Tongcang Li, lead author of the PRL paper and a postdoc in Zhang’s research group, concedes that “a space-time crystal looks like a perpetual motion machine and may seem implausible at first glance.”

But, he says, “Keep in mind that a superconductor or even a normal metal ring can support persistent electron currents in its quantum ground state, under the right conditions.” Since the space-time crystal the Zhang team proposes exists at its lowest quantum energy state, there is no energy output and therefore it is not a perpetual motion machine.

As a many-body system, says Li, a space-time crystal would provide a new way to explore classic many-body physics questions. “How does time-translation symmetry-break? What are the quasiparticles in space-time crystals? What are the effects of defects on space-time crystals?

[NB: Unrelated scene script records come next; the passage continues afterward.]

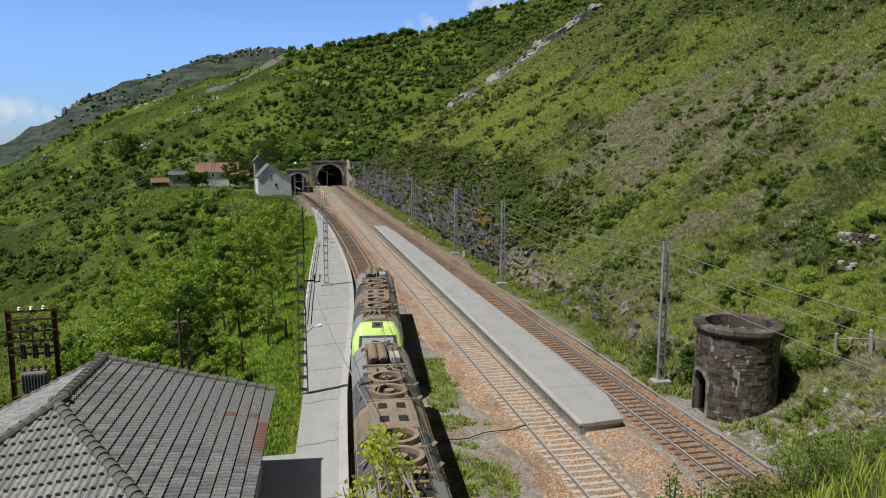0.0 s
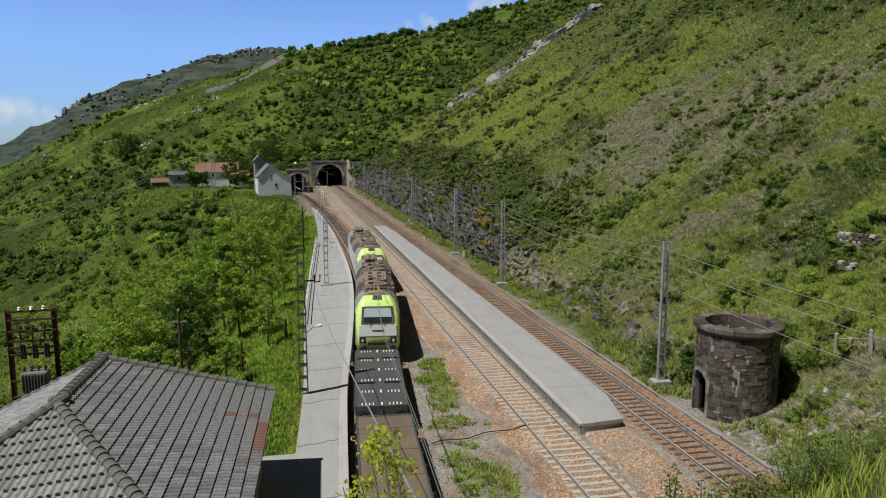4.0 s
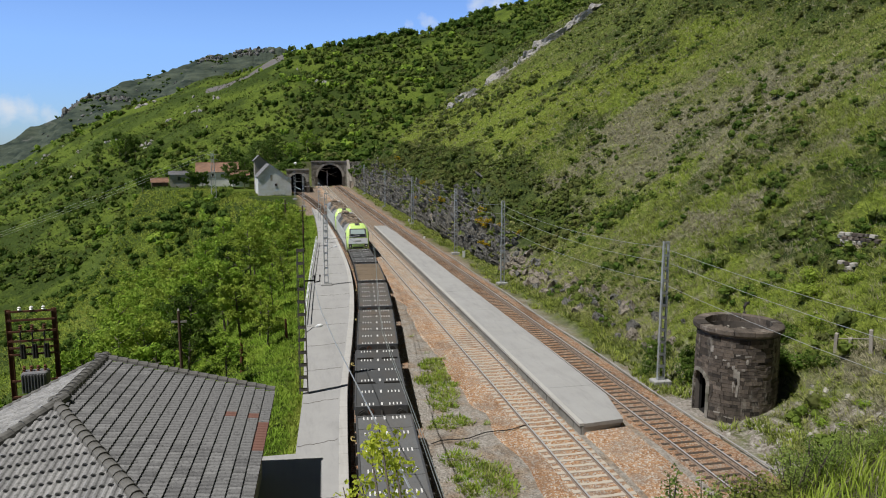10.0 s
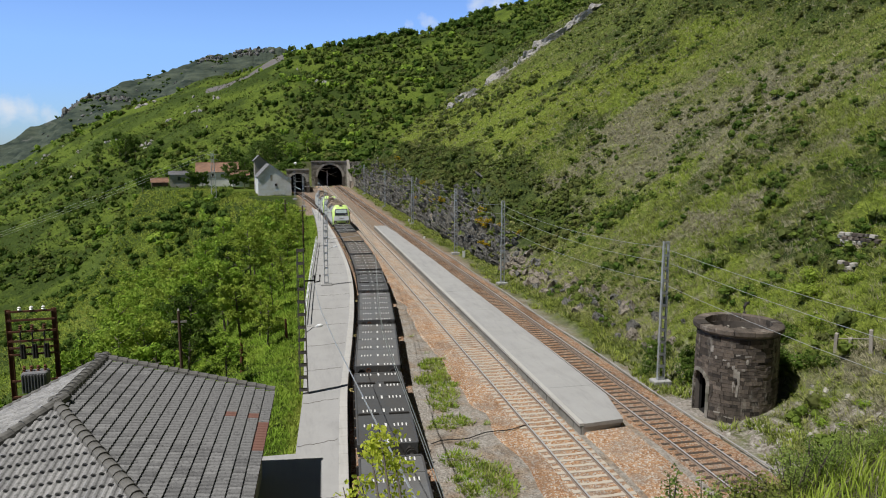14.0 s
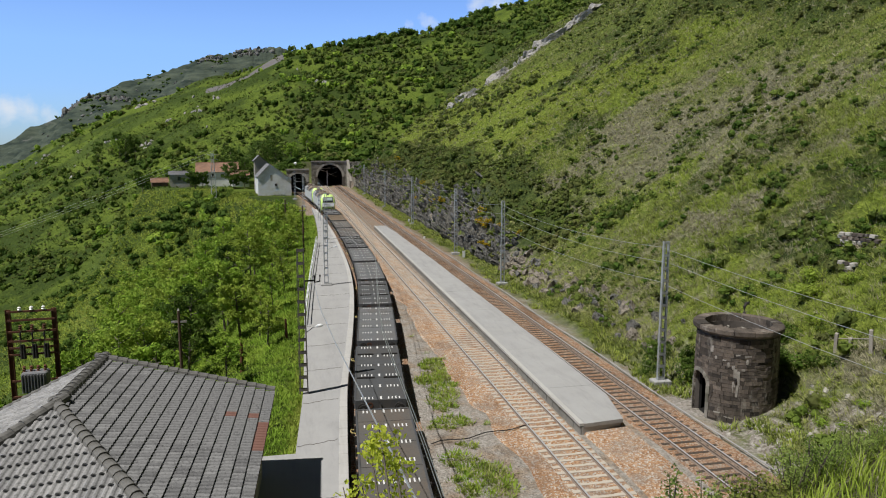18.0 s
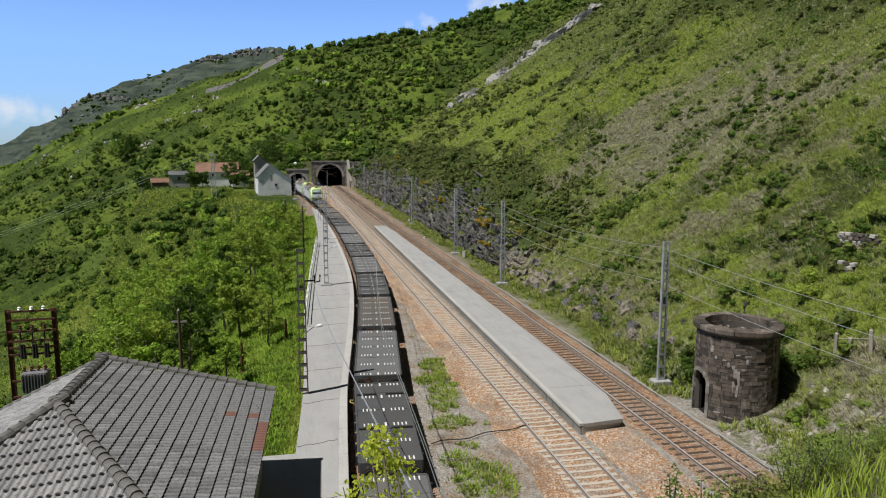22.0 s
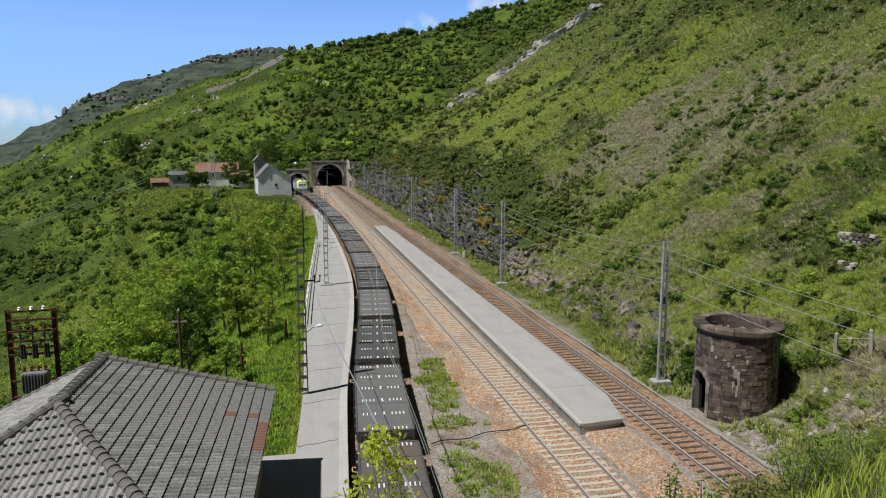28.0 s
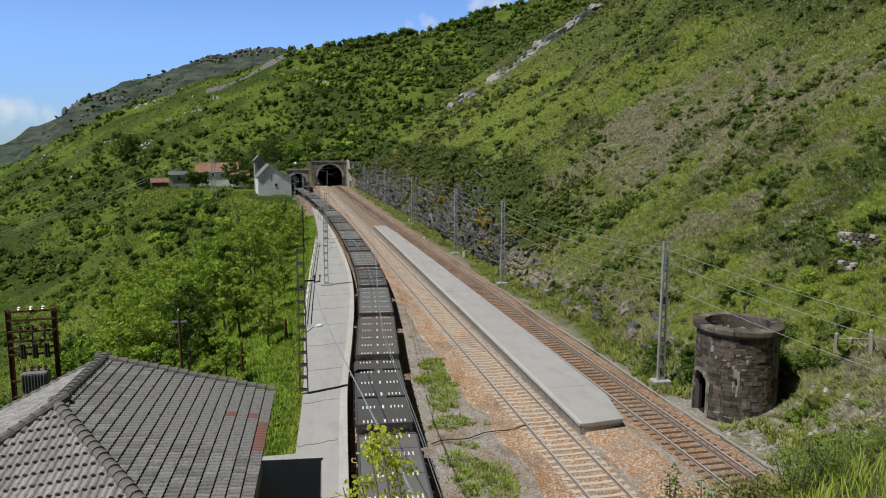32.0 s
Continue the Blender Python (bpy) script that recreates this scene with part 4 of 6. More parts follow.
    for i in range(20):
        y, x = random.choice((random.uniform(-7.9, -5.8), random.uniform(1.3, 4.8), random.uniform(4.9, 6.0), random.uniform(9.0, 10.0))), random.uniform(-0.6, 0.6)
        a = random.uniform(0, 3.14)
        ln = random.uniform(0.2, 0.7)
        part("roof_pipe", Mesh().tube([(x - ln * math.cos(a), y - ln * math.sin(a), 3.78), (x, y, random.uniform(3.85, 3.98)), (x + ln * math.cos(a), y + ln * math.sin(a), 3.78)], 0.045, 6), ROOF_DIRT if i % 3 else UNDER, t)
    part("intake_box", Mesh().box(0.3, 0.78, 6.5, 7.6, 3.74, 4.02, c=0.04), COPING, t, "pale intake box")
    part("intake_box", Mesh().box(0.28, 0.76, 7.8, 8.6, 3.74, 3.96, c=0.04), ROOF_DIRT, t)
    for s in (-1, 1):
        part("roof_rail", Mesh().tube([(s * 1.38, -L + 2.4, 3.14), (s * 1.38, L - 0.6, 3.14)], 0.03, 5), GALV, t)
        part("side_skirt", Mesh().box(s * 1.40 - 0.03, s * 1.40 + 0.03, -L + 2.4, L - 0.6, 0.92, 1.25), SHADOW_GREY, t)
        for k in range(8):
            yy = -6.8 + 2.2 * k
            part("side_door", Mesh().box(s * 1.425 - 0.012, s * 1.425 + 0.012, yy - 0.95, yy + 0.95, 1.35, 2.85), SILVER, t)
    part("fuel_tank", Mesh().box(-1.2, 1.2, -2.6, 2.6, 0.3, 1.0, c=0.1), UNDER, t)
    for y in (-6.6, 6.6):
        bogie(t, y, 3, 3.7, 0.53)
    # the body stands 4.3 m high over the rails
    swell = Matrix.Translation((0, 0, 1.0)) @ Matrix.Diagonal((1.045, 1.0, 1.085, 1.0)) @ Matrix.Translation((0, 0, -1.0))
    for ob in t.children_recursive:
        if ob.name.split(".")[0] not in ("bogie_frame", "wheelset", "buffer", "coupling", "snow_plough", "fuel_tank"):
            ob.data.transform(swell)
    return t


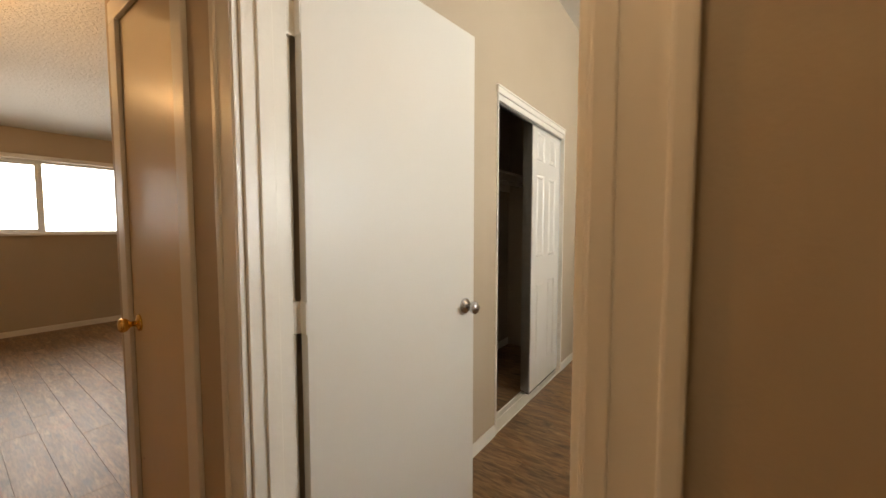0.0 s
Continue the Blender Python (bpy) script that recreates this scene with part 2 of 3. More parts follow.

Studying such questions will significantly advance our understanding of nature.”

A space-time crystal would be invaluable for these and numerous other scientific studies, and there are obvious practical applications as well. As Wilczek wrote when he came up with the idea, “We’ve been discussing the spontaneous emergence of clocks.” He didn’t stop there. “More complex systems of this kind ... could be quantum computers, capable of dodging the heat death of the universe for a very long time.”

Imagine clocks and computers that outlast the universe and keep on ticking and calculating – perhaps for eternity.